The real-time analytics database designed to power analytics applications at any scale, for any number of users, and across streaming and batch data.
Druid’s core query engine features a highly efficient design to execute queries across large data sets. Queries are divided and fanned out – ie “scattered” – to relevant data nodes; partial results are merged by a broker node – ie “gathered”.
This design is highly efficient as only a portion of the data set is read and data is not sent across process boundaries or among the data nodes.
This single-stage process works for the smallest single node cluster to clusters with thousands of nodes with each data node processing billions of rows, enabling sub-second performance for most queries even with data sets of multiple petabytes.

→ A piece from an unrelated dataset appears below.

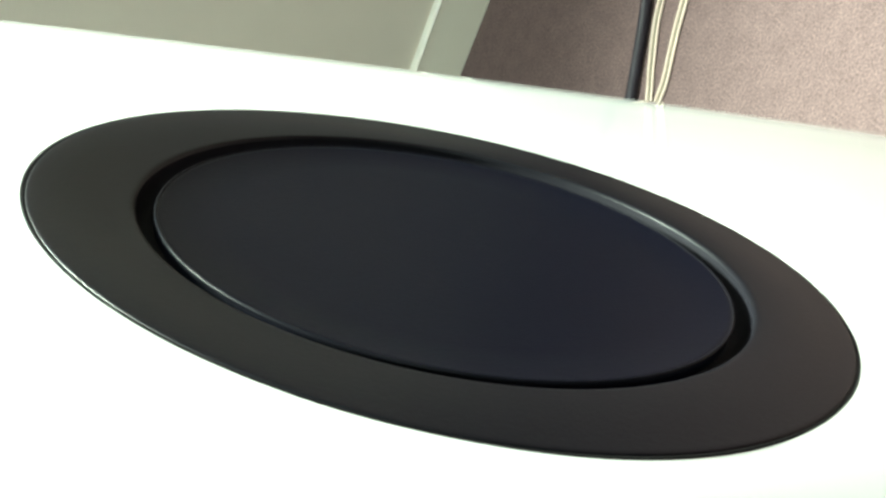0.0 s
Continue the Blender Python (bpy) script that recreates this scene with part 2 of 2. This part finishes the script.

For performance-sensitive workloads, data is pre-loaded into local caches before queries are issued, which guarantees high performance as data does not need to be read from deep storage over the network during a query.
Druid utilizes a high degree of intelligence to quickly identify which segments are relevant to the query and where they are located across a cluster of continuously rebalanced nodes. Queries are then fanned out across those relevant nodes and gathered so the final result can be sent to the application.
Druid’s storage format was built in tandem with the query engine to maximize performance through processing efficiency. It stores ingested tables into optimized segments – with each segment comprising up to a few million rows of data.
The data in Druid segments are columnarized, time indexed, dictionary encoded, bitmap indexed, and type-aware compressed – all automatically. Queries only load the specific columns needed for each query and reads the optimized index, which further improves the performance of scans and aggregations.
“If you want super fast, low latency, less than a second, this is when we recommend Druid.”